Problem statement →
Collect every line that includes the string "from".

Material →
-- START --
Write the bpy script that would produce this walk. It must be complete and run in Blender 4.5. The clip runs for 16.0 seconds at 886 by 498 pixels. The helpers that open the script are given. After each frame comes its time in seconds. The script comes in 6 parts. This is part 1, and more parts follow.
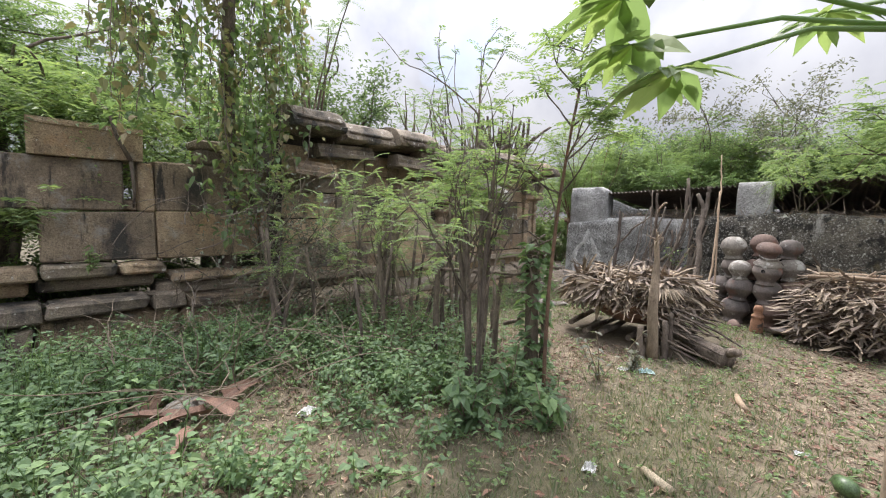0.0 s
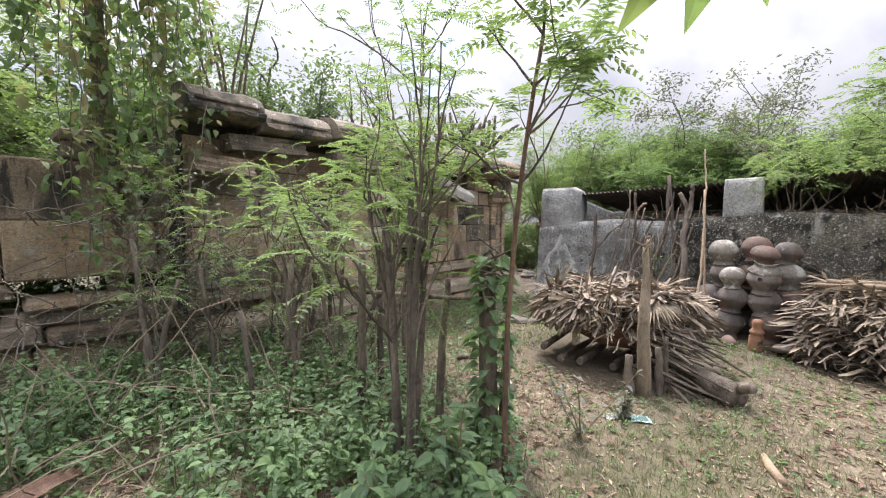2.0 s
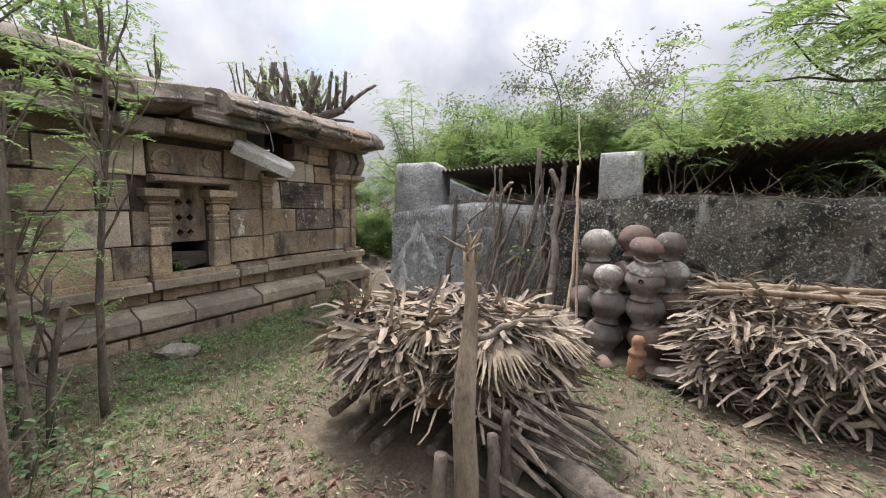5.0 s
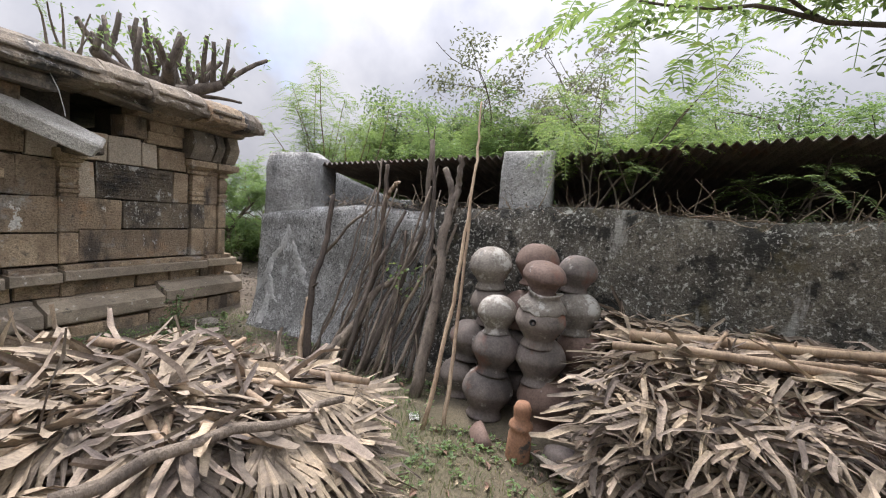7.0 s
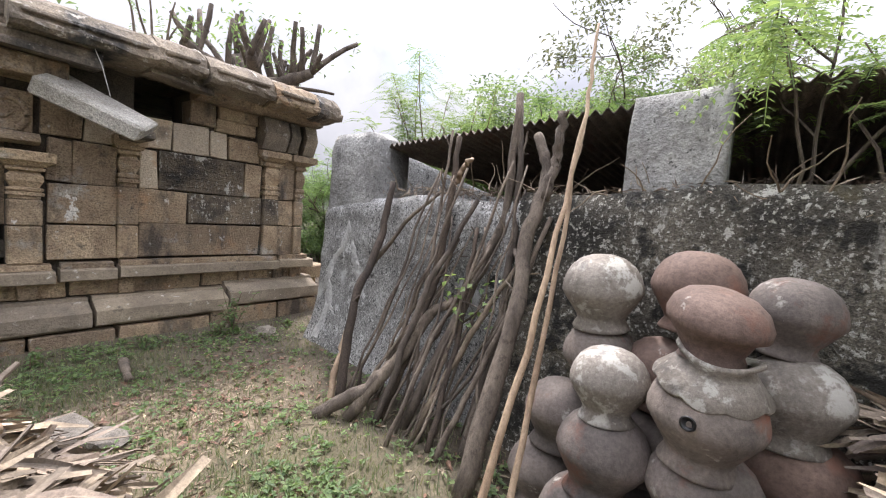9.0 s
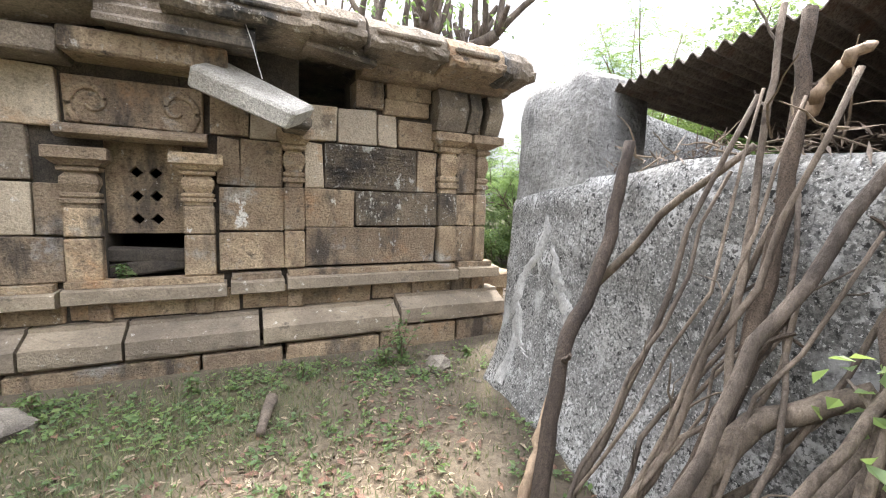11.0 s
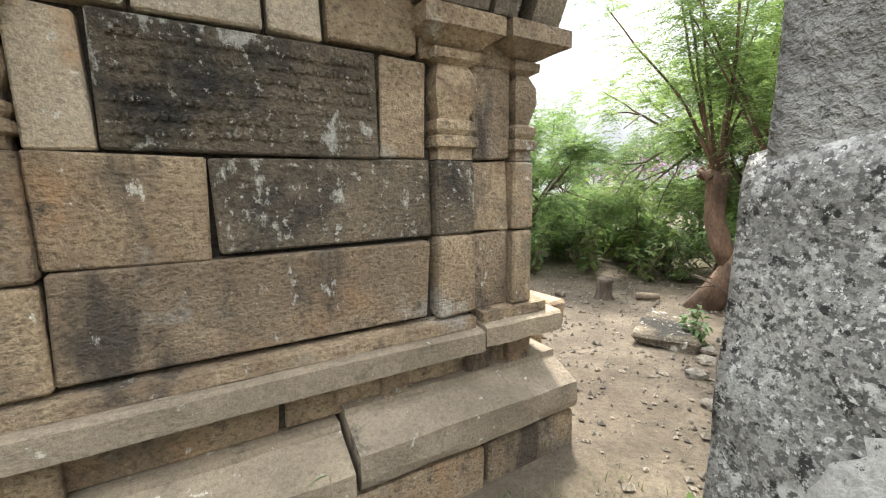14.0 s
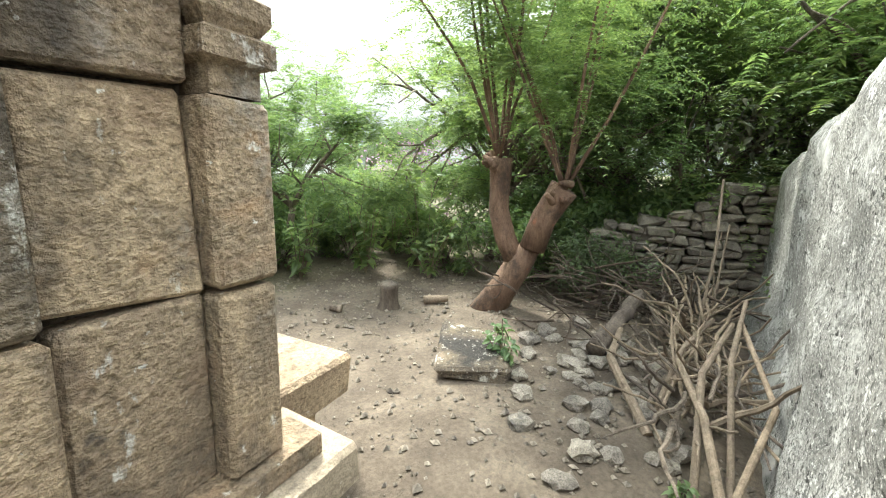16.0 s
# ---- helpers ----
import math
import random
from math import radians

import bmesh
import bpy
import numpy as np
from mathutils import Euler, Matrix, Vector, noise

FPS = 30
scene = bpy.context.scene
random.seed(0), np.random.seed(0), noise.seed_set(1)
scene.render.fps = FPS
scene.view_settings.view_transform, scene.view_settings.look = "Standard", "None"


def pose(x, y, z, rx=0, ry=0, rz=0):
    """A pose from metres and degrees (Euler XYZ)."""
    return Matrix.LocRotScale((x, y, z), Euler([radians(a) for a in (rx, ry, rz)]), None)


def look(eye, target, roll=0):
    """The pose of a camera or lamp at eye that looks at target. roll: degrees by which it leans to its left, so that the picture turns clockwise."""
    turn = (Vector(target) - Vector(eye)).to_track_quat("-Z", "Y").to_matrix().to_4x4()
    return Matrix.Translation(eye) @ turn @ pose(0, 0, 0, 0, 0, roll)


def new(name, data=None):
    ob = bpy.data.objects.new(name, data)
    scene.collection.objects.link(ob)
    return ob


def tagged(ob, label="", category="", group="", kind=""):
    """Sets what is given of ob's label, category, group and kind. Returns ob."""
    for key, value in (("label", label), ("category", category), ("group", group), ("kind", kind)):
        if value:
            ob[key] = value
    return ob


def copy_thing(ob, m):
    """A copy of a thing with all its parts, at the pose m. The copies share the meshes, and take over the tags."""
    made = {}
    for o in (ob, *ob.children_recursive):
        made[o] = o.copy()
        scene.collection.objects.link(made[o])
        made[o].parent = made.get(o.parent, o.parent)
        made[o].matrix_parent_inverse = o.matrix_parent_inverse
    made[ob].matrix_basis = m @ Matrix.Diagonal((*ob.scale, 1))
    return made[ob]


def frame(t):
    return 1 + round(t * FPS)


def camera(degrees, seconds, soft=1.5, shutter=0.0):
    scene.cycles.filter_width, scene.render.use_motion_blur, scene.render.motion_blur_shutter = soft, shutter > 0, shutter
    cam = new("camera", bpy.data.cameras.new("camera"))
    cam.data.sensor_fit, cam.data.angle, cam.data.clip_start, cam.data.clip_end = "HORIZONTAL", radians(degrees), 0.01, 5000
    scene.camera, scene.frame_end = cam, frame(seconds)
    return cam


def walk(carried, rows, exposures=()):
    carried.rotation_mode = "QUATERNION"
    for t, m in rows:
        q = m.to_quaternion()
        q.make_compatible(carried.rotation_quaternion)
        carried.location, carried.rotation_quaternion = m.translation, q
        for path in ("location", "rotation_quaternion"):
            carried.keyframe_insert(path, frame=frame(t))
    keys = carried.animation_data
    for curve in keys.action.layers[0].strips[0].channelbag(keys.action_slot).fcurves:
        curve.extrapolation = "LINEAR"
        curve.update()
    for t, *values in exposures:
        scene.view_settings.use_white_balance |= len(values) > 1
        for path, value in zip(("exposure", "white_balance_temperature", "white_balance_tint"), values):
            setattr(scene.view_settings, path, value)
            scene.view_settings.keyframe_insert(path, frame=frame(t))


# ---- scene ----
cam = camera(94.1, 16.0, soft=1.1)
EXPOSURES = [(0.0, 1.36, 6500, 14), (2.5, 1.54, 6500, 15), (4.0, 1.38, 6500, 14), (7.0, 1.24, 6500, 15), (8.5, 1.47, 6500, 16), (9.0, 1.62, 6500, 16), (10.2, 2.0, 6500, 14), (12.3, 2.62, 6750, 11),
             (13.0, 2.32, 6750, 9), (14.0, 2.22, 6800, 7), (15.0, 2.42, 6700, 5), (16.0, 2.4, 6650, 2)]
PATH = [
    (0, (0.016, -0.001, 1.478), (1.441, 1.392, 1.316), 1.1),
    (0.5, (0.231, 0.121, 1.474), (1.635, 1.529, 1.258), -1.3),
    (1, (0.486, 0.206, 1.472), (1.831, 1.674, 1.282), -0.9),
    (1.5, (0.681, 0.284, 1.447), (2.189, 1.575, 1.204), -0.1),
    (2, (0.951, 0.438, 1.457), (2.458, 1.746, 1.33), 0.2),
    (2.5, (1.186, 0.526, 1.427), (2.649, 1.866, 1.177), -1.6),
    (3, (1.515, 0.59, 1.467), (2.975, 1.946, 1.291), 0.2),
    (3.3, (1.696, 0.638, 1.409), (3.244, 1.883, 1.174), -1.4),
    (3.5, (1.891, 0.681, 1.452), (3.56, 1.752, 1.19), 1.5),
    (4, (2.26, 0.711, 1.506), (4.031, 1.592, 1.209), 0.1),
    (4.2, (2.413, 0.704, 1.494), (4.193, 1.583, 1.252), -0.3),
    (6.3, (3.88, 0.529, 1.433), (5.632, 1.478, 1.264), 1.8),
    (6.5, (4.026, 0.464, 1.447), (5.822, 1.318, 1.235), 1.7),
    (7, (4.369, 0.424, 1.44), (6.236, 1.126, 1.294), 3.7),
    (7.5, (4.741, 0.377, 1.399), (6.583, 1.142, 1.258), 3.2),
    (8, (5.03, 0.414, 1.407), (6.838, 1.229, 1.151), 3.4),
    (8.5, (5.374, 0.536, 1.399), (7.148, 1.451, 1.283), 4.5),
    (9, (5.688, 0.657, 1.35), (7.261, 1.883, 1.201), 4.3),
    (9.5, (5.933, 0.848, 1.331), (7.17, 2.402, 1.098), 3.7),
    (10, (6.16, 1.09, 1.322), (7.201, 2.792, 1.18), 3.2),
    (10.2, (6.24, 1.215, 1.313), (7.241, 2.934, 1.11), 3.3),
    (12.3, (6.944, 2.756, 1.303), (7.689, 4.601, 1.103), 0.1),
    (12.5, (6.985, 2.905, 1.289), (7.772, 4.729, 1.057), -1.0),
    (13, (7.076, 3.283, 1.307), (7.984, 5.052, 1.088), 0.3),
    (13.5, (7.199, 3.62, 1.293), (8.105, 5.377, 0.991), -2.0),
    (14, (7.401, 3.931, 1.31), (8.406, 5.634, 1.009), -0.8),
    (14.5, (7.565, 4.229, 1.29), (8.894, 5.682, 0.936), 1.0),
    (15, (7.713, 4.451, 1.313), (9.214, 5.701, 0.887), -1.0),
    (15.4, (7.927, 4.608, 1.313), (9.484, 5.811, 0.955), -0.8),
    (15.5, (7.986, 4.654, 1.316), (9.571, 5.824, 0.972), -0.5),
    (16, (8.259, 4.797, 1.317), (9.998, 5.707, 0.933), 1.9),
]
walk(cam, [(t, look(eye, target, roll)) for t, eye, target, roll in PATH], EXPOSURES)

# ---- world and sun ----
world = bpy.data.worlds.new("sky")
scene.world = world
world.use_nodes = True
wn, wl = world.node_tree.nodes, world.node_tree.links
wn.clear()
w_out, w_bg, w_sky, w_mix = wn.new("ShaderNodeOutputWorld"), wn.new("ShaderNodeBackground"), wn.new("ShaderNodeTexSky"), wn.new("ShaderNodeMix")
w_sky.sky_type, w_sky.sun_disc = "NISHITA", False
SUN_EL, SUN_AZ = 58.0, 40.0      # height, and the bearing from +y towards +x, in degrees
w_sky.sun_elevation, w_sky.sun_rotation = radians(SUN_EL), radians(SUN_AZ)
w_mix.data_type = "RGBA"
w_co, w_noise, w_ramp, w_noise2, w_ramp2 = (wn.new("ShaderNodeTexCoord"), wn.new("ShaderNodeTexNoise"), wn.new("ShaderNodeValToRGB"),
                                            wn.new("ShaderNodeTexNoise"), wn.new("ShaderNodeValToRGB"))
w_noise.inputs["Scale"].default_value, w_noise.inputs["Detail"].default_value = 2.2, 5
w_noise2.inputs["Scale"].default_value, w_noise2.inputs["Detail"].default_value = 4.5, 6
wl.new(w_co.outputs["Generated"], w_noise.inputs["Vector"])
wl.new(w_co.outputs["Generated"], w_noise2.inputs["Vector"])
w_ramp.color_ramp.elements[0].position, w_ramp.color_ramp.elements[1].position = 0.24, 0.40
w_ramp2.color_ramp.elements[0].position, w_ramp2.color_ramp.elements[1].position = 0.35, 0.62
w_ramp2.color_ramp.elements[0].color, w_ramp2.color_ramp.elements[1].color = (3.3, 3.5, 4.0, 1), (5.15, 5.3, 5.6, 1)
wl.new(w_noise.outputs["Fac"], w_ramp.inputs["Fac"])
wl.new(w_noise2.outputs["Fac"], w_ramp2.inputs["Fac"])
wl.new(w_ramp.outputs["Color"], w_mix.inputs["Factor"])
wl.new(w_sky.outputs["Color"], w_mix.inputs["A"])
w_sep, w_grad, w_mul = wn.new("ShaderNodeSeparateXYZ"), wn.new("ShaderNodeMapRange"), wn.new("ShaderNodeMix")
wl.new(w_co.outputs["Generated"], w_sep.inputs["Vector"])
w_pow = wn.new("ShaderNodeMath")
w_pow.operation, w_pow.use_clamp = "POWER", True
w_pow.inputs[1].default_value = 1.8
wl.new(w_sep.outputs["Z"], w_pow.inputs[0])
wl.new(w_pow.outputs["Value"], w_grad.inputs["Value"])      # an overcast sky is brighter towards the zenith
w_grad.inputs["To Min"].default_value, w_grad.inputs["To Max"].default_value = 0.44, 2.9
w_mul.data_type, w_mul.blend_type = "RGBA", "MULTIPLY"
w_mul.inputs["Factor"].default_value = 1.0
wl.new(w_ramp2.outputs["Color"], w_mul.inputs["A"])
wl.new(w_grad.outputs["Result"], w_mul.inputs["B"])
wl.new(w_mul.outputs["Result"], w_mix.inputs["B"])
wl.new(w_mix.outputs["Result"], w_bg.inputs["Color"])
w_bg.inputs["Strength"].default_value = 0.1
wl.new(w_bg.outputs["Background"], w_out.inputs["Surface"])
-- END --
Full response →
from math import radians
from mathutils import Euler, Matrix, Vector, noise
    """A pose from metres and degrees (Euler XYZ)."""
SUN_EL, SUN_AZ = 58.0, 40.0      # height, and the bearing from +y towards +x, in degrees